If my current spiritual growth was a book, it would have four clear chapters. Four clear topics on which I’m learning: Talents, Discipline, Insecurity and Pride. It literally seems like every scripture, sermon, or sentence in a book falls in line with one of the above topics and at the same time they are all magically woven in each other.
A while ago, Feburary 11th, 2007 to be exact, I was deeply convicted by the lack of boundaries and self-control IN ALL areas of my life. I sat on this conviction for way too long. But it wouldn’t leave me (thankfully). Recently, I started to put in place some boundaries… specific to the most problematic areas in my life: food and time wasted. We flew in from Florida on Christmas Day. The adults in our house decided not to turn on the tv until February (with the exception of sermons or Bible based cartoons for the babes). Best. Decision. Of. My. Life. For many reasons, but one I’ll highlight is what God was simultaneously prompting me to seek healing in my heart for: insecurity.

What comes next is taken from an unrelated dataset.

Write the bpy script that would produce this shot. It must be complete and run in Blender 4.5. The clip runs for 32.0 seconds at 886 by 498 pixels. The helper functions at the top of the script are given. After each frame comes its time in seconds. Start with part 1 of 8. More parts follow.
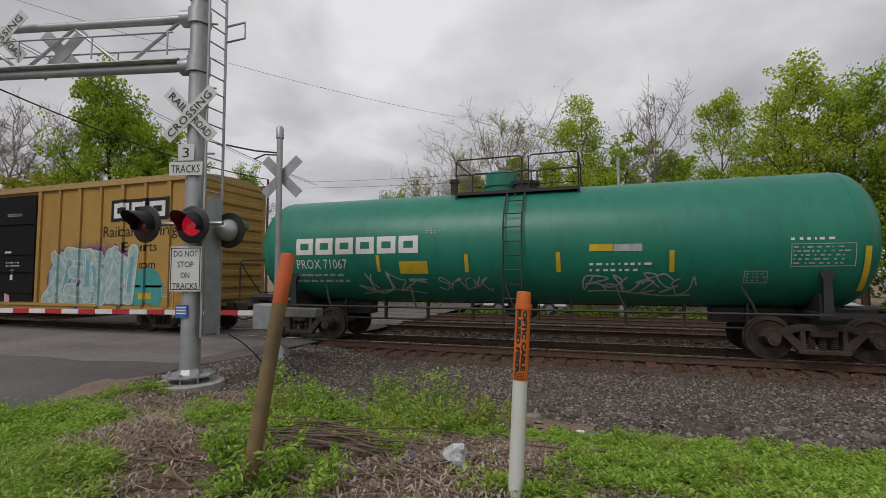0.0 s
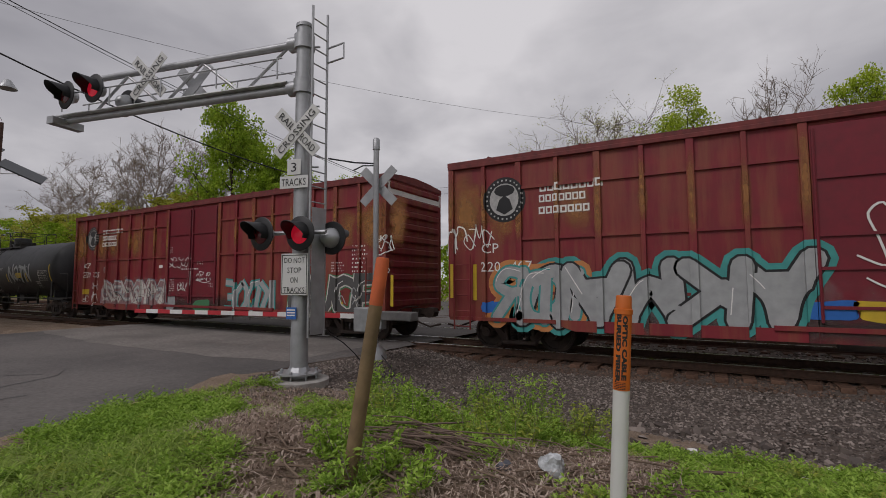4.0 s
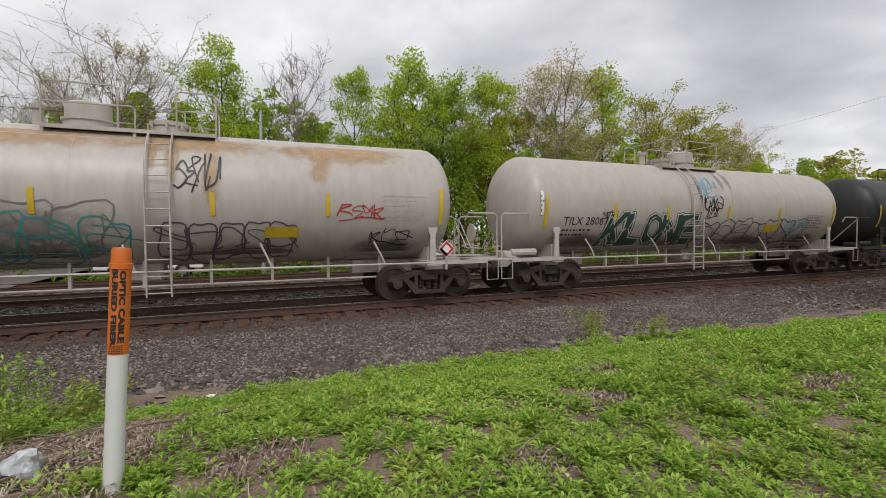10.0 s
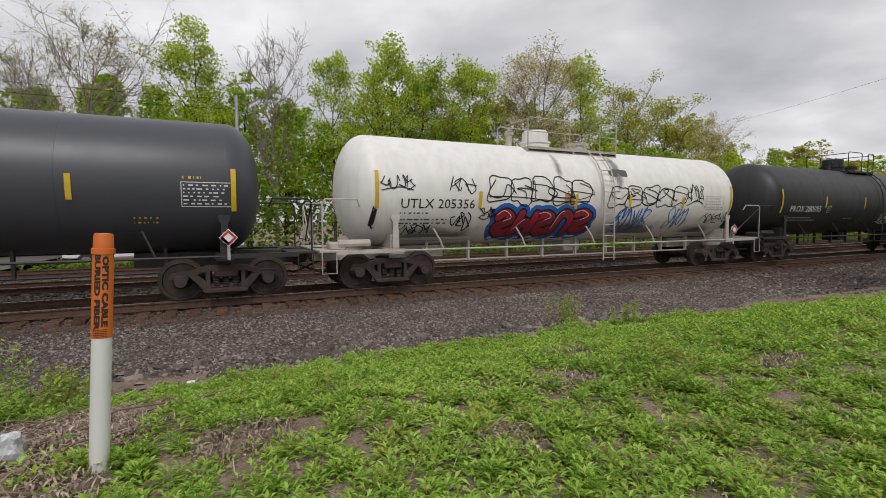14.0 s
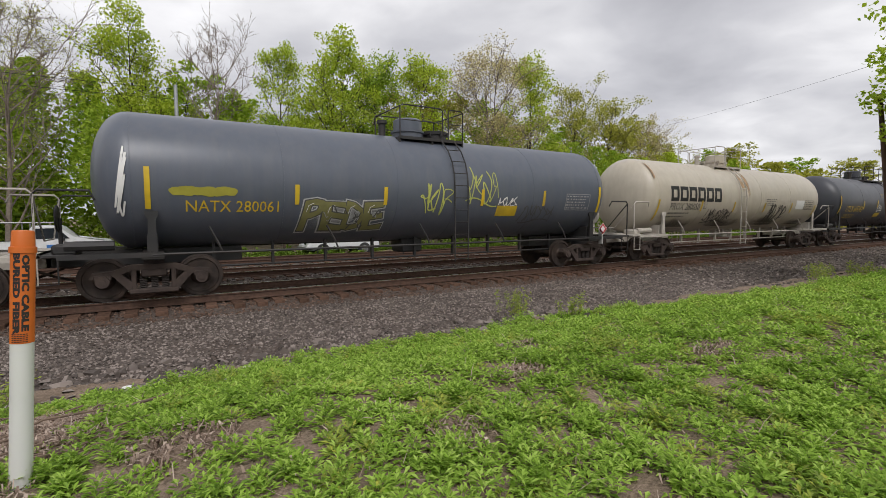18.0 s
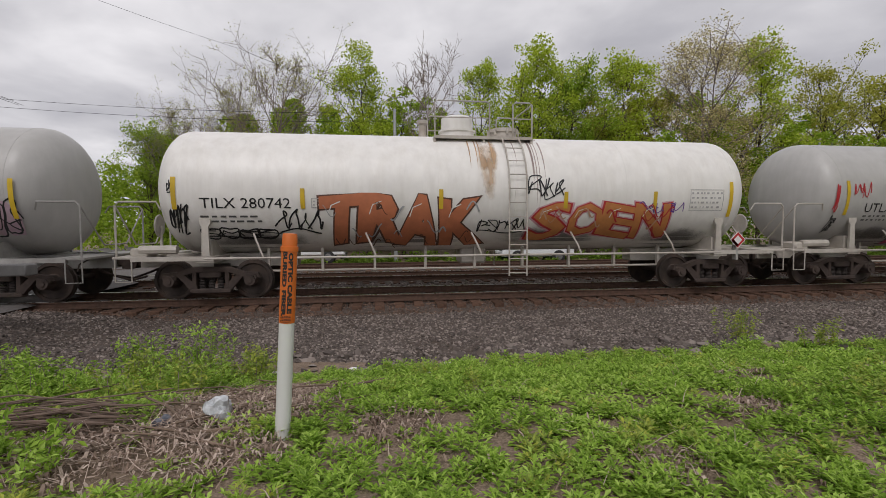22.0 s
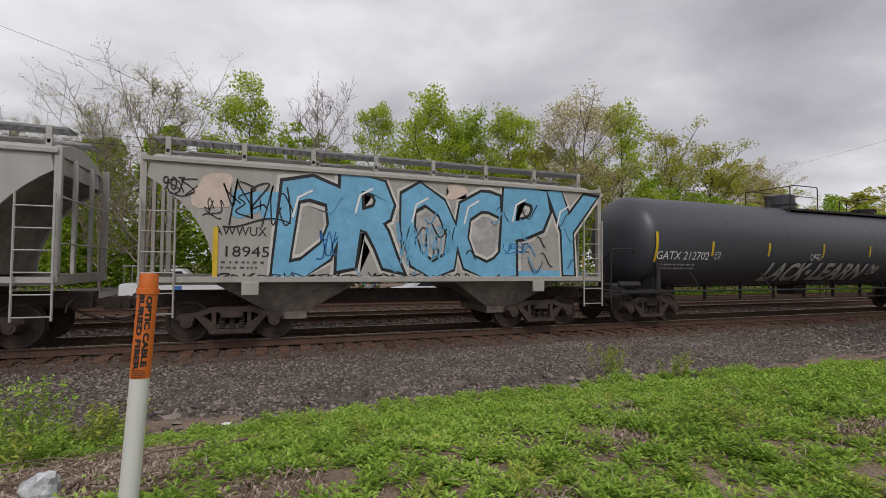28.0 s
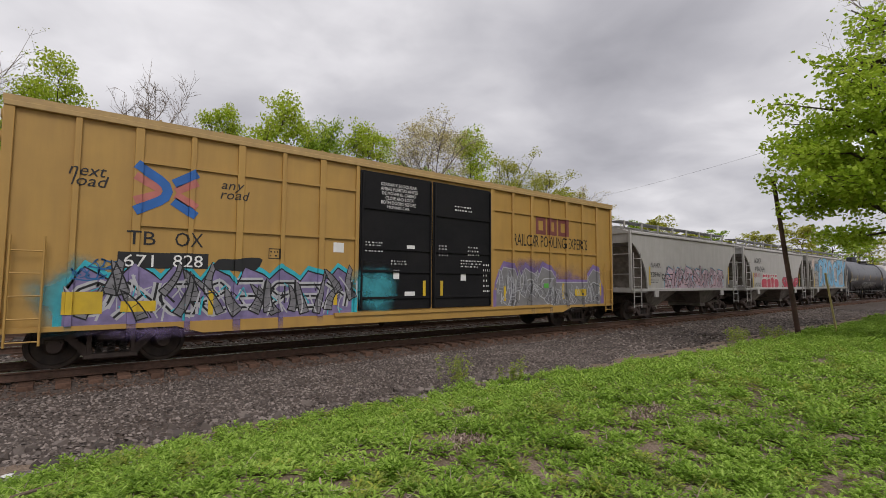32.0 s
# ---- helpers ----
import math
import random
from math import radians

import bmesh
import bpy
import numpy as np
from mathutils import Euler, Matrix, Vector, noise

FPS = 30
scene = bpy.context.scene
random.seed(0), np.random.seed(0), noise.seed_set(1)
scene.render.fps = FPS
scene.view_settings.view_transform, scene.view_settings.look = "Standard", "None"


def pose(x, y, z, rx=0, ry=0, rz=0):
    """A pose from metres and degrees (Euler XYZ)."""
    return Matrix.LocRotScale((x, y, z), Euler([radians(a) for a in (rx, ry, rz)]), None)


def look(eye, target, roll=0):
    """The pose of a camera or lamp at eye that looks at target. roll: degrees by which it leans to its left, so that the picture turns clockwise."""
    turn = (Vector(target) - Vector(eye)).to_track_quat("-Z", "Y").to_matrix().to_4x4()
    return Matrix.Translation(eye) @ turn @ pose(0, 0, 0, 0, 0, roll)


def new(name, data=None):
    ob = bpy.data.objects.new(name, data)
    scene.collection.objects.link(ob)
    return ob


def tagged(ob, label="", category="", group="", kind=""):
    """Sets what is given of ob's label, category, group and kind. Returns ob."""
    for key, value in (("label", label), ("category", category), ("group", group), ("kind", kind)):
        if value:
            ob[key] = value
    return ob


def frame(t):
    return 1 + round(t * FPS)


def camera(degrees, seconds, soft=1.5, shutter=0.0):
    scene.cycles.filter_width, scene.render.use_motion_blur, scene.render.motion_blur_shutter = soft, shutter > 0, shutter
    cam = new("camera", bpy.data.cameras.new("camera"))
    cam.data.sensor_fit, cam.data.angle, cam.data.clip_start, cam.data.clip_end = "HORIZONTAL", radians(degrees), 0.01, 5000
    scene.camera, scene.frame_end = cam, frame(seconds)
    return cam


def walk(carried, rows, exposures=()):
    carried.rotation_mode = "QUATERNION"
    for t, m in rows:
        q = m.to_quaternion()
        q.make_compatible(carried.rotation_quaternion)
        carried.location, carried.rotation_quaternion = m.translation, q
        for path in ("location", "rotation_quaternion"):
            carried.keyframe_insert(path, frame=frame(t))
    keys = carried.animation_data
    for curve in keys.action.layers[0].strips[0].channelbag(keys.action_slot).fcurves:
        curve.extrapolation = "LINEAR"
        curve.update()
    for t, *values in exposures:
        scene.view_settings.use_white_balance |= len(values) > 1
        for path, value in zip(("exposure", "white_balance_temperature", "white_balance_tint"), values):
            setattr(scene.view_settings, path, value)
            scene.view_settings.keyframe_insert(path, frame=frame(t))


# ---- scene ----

I had this horrible habit of walking by a mirror and allowing an onslaught of self-loathing “truths” flood my subconscious. I mean, pure disgust for my reflection would ensue. Turns out, in my experience, if you turn off the tv and put down your phone (specific to Instagram or Facebook minifeed surfin’) you have a lot more time for Bible readin’. And how refreshing is life without all the bombardment of images to compare yourself to? I didn’t have words to express this peace until reading some pages in a Beth Moore book last night. Allow me to draw from her for a moment on the evolution of tv (and our current culture).
Around the 1950s is where the explosion of tvs in every household occurred. Just think of it, our great grandmothers had access to compare themselves to maybe a few hundred women in their lifetime—women on their street, at their church, their friends. They didn’t have models on magazine covers in the stores where they bought their milk. They didn’t have social media #momgoals, #housegoals, #relationshipgoals, #fitnessgoals images at their literal fingertips. Beth says as a result, we get to feel inferior to thousands (which I would exaggerate to millions had I written the book) of women. In turn making us less and less satisfied with ourselves until much of our lives are lived on the “slippery slope of self-loathing”. Her words. Not mine. But 100% what was taking place in my soul. Anyone else? Just me? I had convinced myself that the images we see EVERWHERE are the norm and that I am part of the pathetic few in the universe who can’t get their life together.
Ironically, did you read my recent writing on self- love? How insane that we can be tangled up in self-love and self-loathing at the same time? Theologian Richard Winter says, “Low self-esteem and pride can coexist in the same heart.” If I stay here too long my head might explode, so I’m wrapping up but I hope to return to this conviction soon.
Until then, I’ll leave you with this lesson I’ve learned, in hopes you’ll try it on for size: We will never feel better about ourselves by becoming more consumed with ourselves. (Or others for that matter.) And we will never regret making time for the Lord.